Noir, ismindeki ve şişesindeki koyu-karanlık göndermelere rağmen gayet açık ve aromatik kokuyor. Genel olarak meyveli-baharatlı-odunsu tarza yakın duruyor. Günümüzün erkeksi ve tatlı parfüm örneklerinden birisi adeta. Tabii burada vanilyadan bahsedemeyiz. Belki tatlılık için biraz tonka fasulyesi kullanılmış ama ana yapı zencefil-turunçgil-sedir ağacı üzerinden ilerliyor. Malzeme kalitesi ortalamanın hafiften altında. Ne yazık ki müthiş bir eserle karşı karşıya olduğumuzu söyleyemem.

İyi de ne var bu Noir’de. Bir kere 15-25 yaş arası genç erkeklere ve parfümlere başlangıç seviyesinde meraklı delikanlılara rahatlıkla uyabilecek, kullanan çoğu kişinin kolaylıkla sevebileceği, burnu zorlamayan, basit, erkeksi ve günlük kullanım için gayet elverişli koku formuna sahip. Onun kokusunu algılayan genç hanımefendilerin bu temiz, iyi aile çocuğu tarzına sahip Noir’i beğeneceğini düşünüyorum.

Noir, kimi zaman neredeyse sucul kokarken, bir anda baharatlı bir velede dönüşüyor, ardından ağaçsı yönünü ortaya çıkarıyor. Yüksek kaliteli olmayan ve bir yerlerden sürekli tanıdık gelen kokusu hem garip şekilde dikkat çekici hem de yapaylık sınırını aşıyor.
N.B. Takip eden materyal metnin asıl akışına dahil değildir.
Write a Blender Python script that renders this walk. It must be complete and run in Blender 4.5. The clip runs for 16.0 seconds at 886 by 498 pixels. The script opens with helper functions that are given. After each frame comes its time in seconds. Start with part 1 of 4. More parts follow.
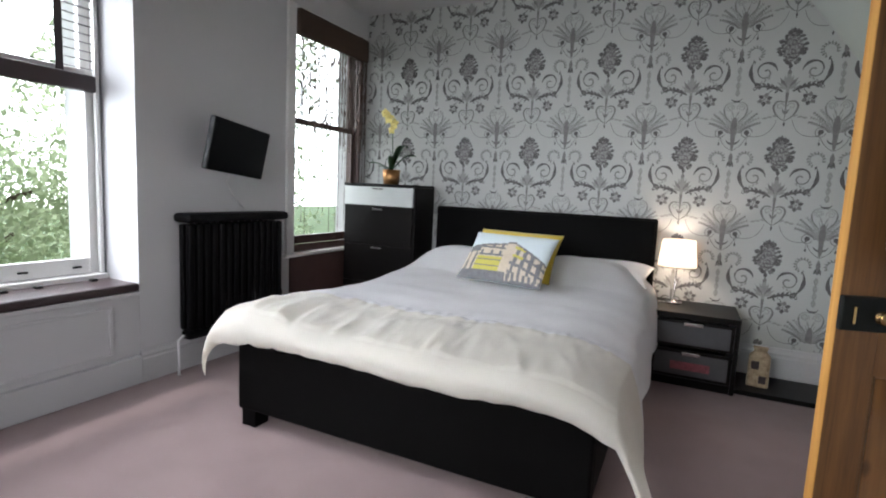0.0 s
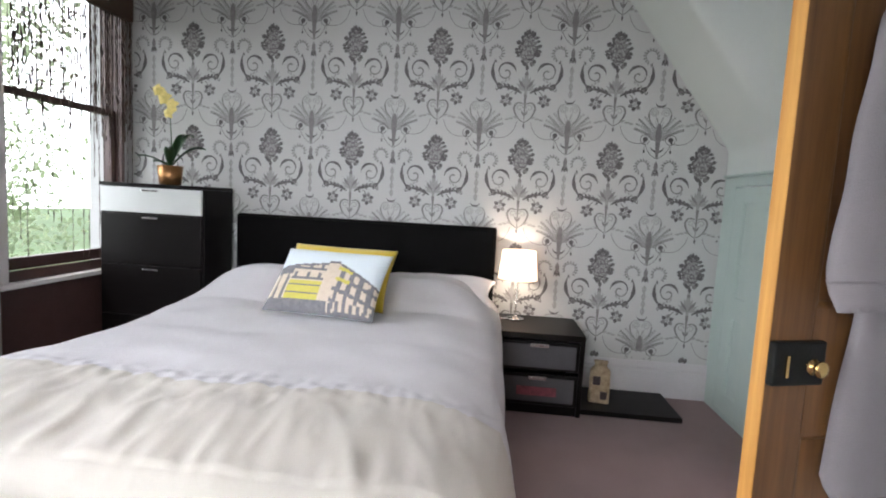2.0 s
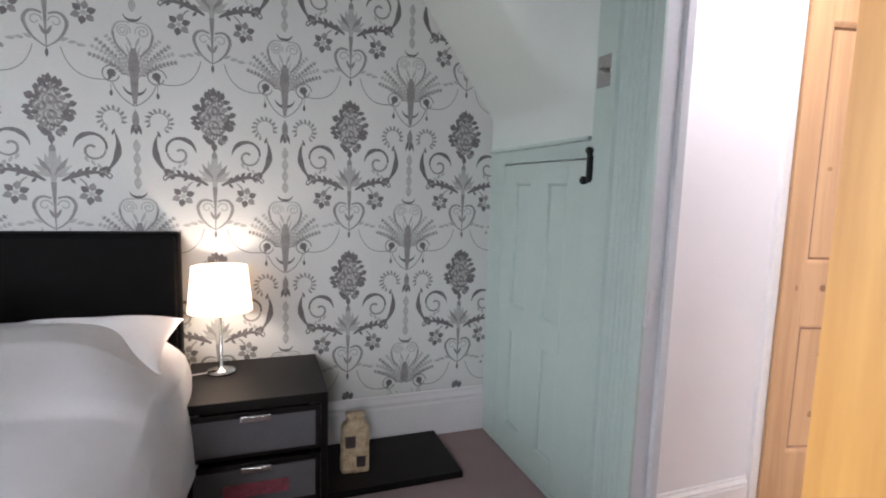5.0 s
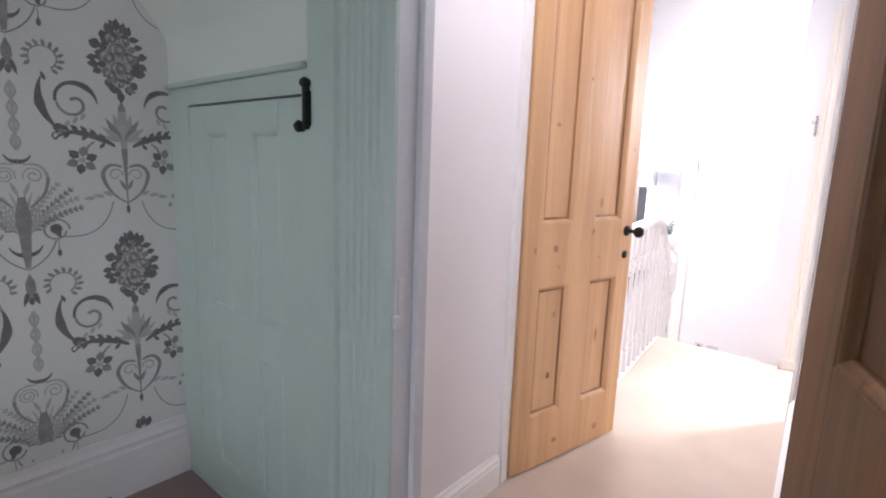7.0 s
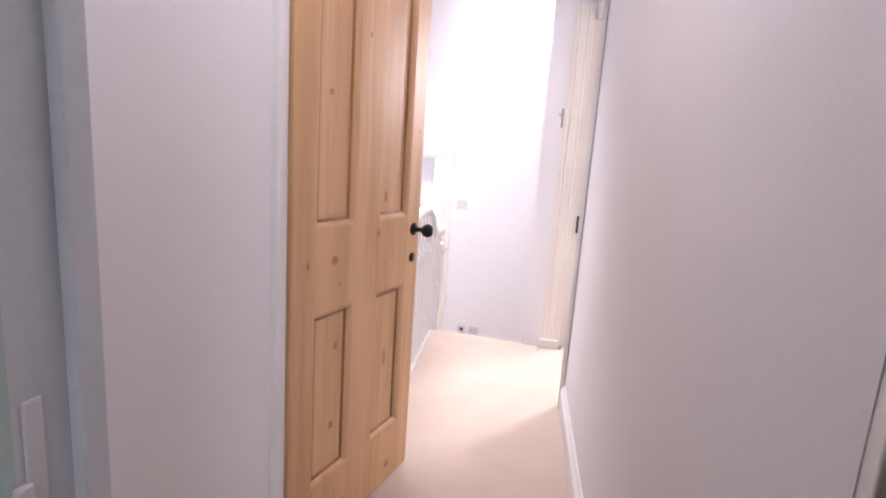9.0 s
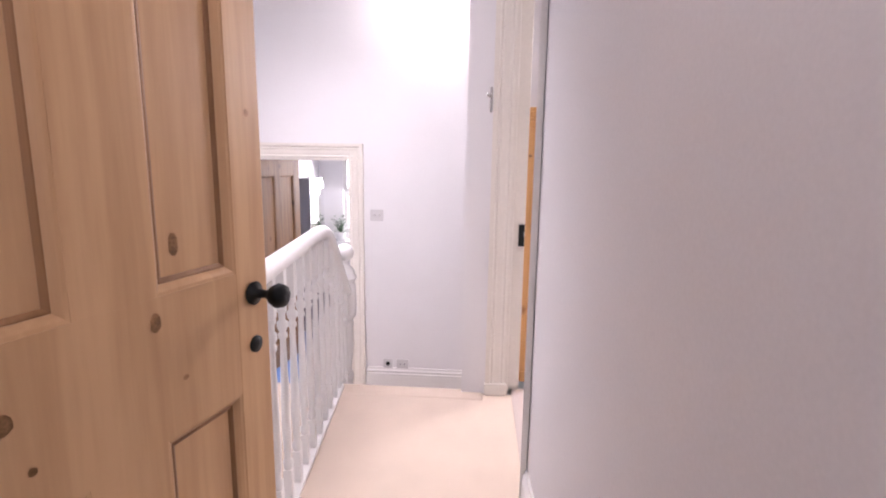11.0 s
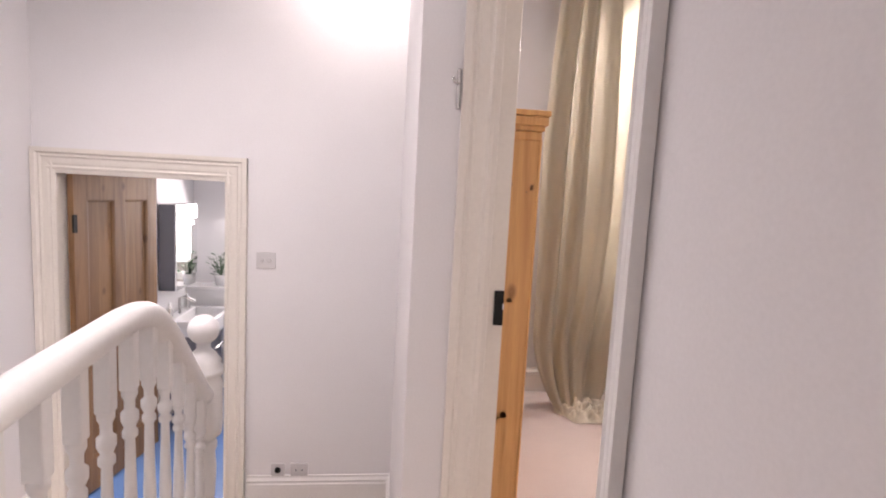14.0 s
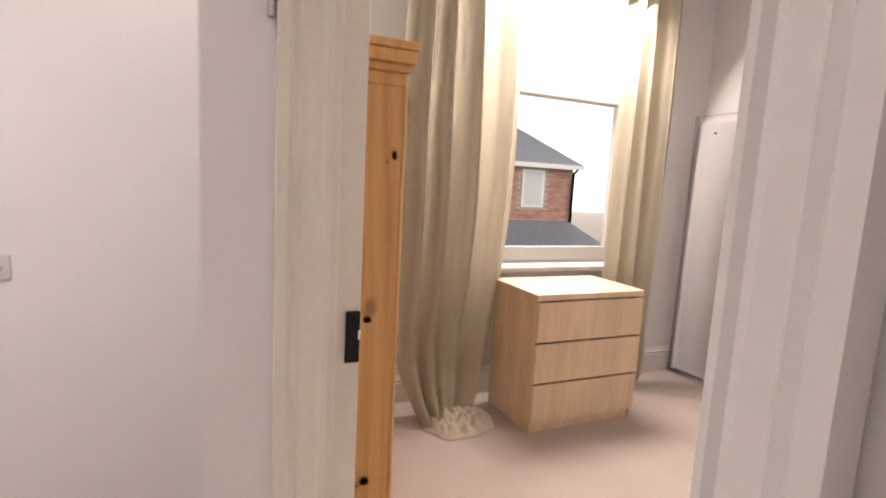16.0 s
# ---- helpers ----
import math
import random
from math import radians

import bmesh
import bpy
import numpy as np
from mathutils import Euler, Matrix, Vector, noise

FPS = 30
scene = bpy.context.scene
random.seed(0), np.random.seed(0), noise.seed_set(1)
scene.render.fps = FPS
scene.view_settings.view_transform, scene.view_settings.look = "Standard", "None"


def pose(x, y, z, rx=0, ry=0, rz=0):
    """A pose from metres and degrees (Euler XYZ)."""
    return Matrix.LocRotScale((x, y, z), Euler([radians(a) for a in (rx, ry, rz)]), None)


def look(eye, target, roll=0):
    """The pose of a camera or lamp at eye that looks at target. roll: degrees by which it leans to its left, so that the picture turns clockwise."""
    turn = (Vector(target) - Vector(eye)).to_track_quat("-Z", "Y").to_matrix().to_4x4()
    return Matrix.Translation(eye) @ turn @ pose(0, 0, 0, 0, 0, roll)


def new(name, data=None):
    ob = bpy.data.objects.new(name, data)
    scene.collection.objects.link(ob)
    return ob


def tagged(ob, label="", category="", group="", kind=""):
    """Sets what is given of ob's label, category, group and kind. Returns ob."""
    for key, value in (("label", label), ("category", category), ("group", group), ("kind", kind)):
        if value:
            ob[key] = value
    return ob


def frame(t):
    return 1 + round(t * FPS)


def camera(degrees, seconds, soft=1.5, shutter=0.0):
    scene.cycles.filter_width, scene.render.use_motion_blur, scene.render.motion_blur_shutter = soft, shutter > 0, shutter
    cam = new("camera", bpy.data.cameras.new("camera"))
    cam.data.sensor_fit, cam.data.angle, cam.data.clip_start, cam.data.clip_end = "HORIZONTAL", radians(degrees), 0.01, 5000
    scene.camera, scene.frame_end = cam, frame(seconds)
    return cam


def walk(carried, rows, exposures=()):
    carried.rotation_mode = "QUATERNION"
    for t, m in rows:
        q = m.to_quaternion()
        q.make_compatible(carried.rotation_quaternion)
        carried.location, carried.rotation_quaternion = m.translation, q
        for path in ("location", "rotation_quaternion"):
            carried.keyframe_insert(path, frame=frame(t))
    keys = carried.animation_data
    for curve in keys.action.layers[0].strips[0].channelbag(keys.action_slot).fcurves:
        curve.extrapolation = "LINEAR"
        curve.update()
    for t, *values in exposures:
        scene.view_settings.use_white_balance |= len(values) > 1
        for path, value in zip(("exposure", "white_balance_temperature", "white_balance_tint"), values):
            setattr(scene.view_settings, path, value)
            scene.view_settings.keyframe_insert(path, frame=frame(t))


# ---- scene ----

Sonuç olarak orta-alt fiyat etiketine sahip bir parfümden harikalar beklemek çoğu zaman hayal kırıklığı yaratabilir. Noir’i bu bağlamda düşünmek daha doğru olur.

EDT formundaki Noir’in performansı sınıfta kalıyor. Kalıcılığı az, etrafa yayılımı ilk beş dakika dışında oldukça zayıf. Ilık-serin ilkbahar-sonbahar dönemi için uygun sanki. Kokusunun tasarımını Pascal Gaurin ve Yves Cassar birlikte yapmış.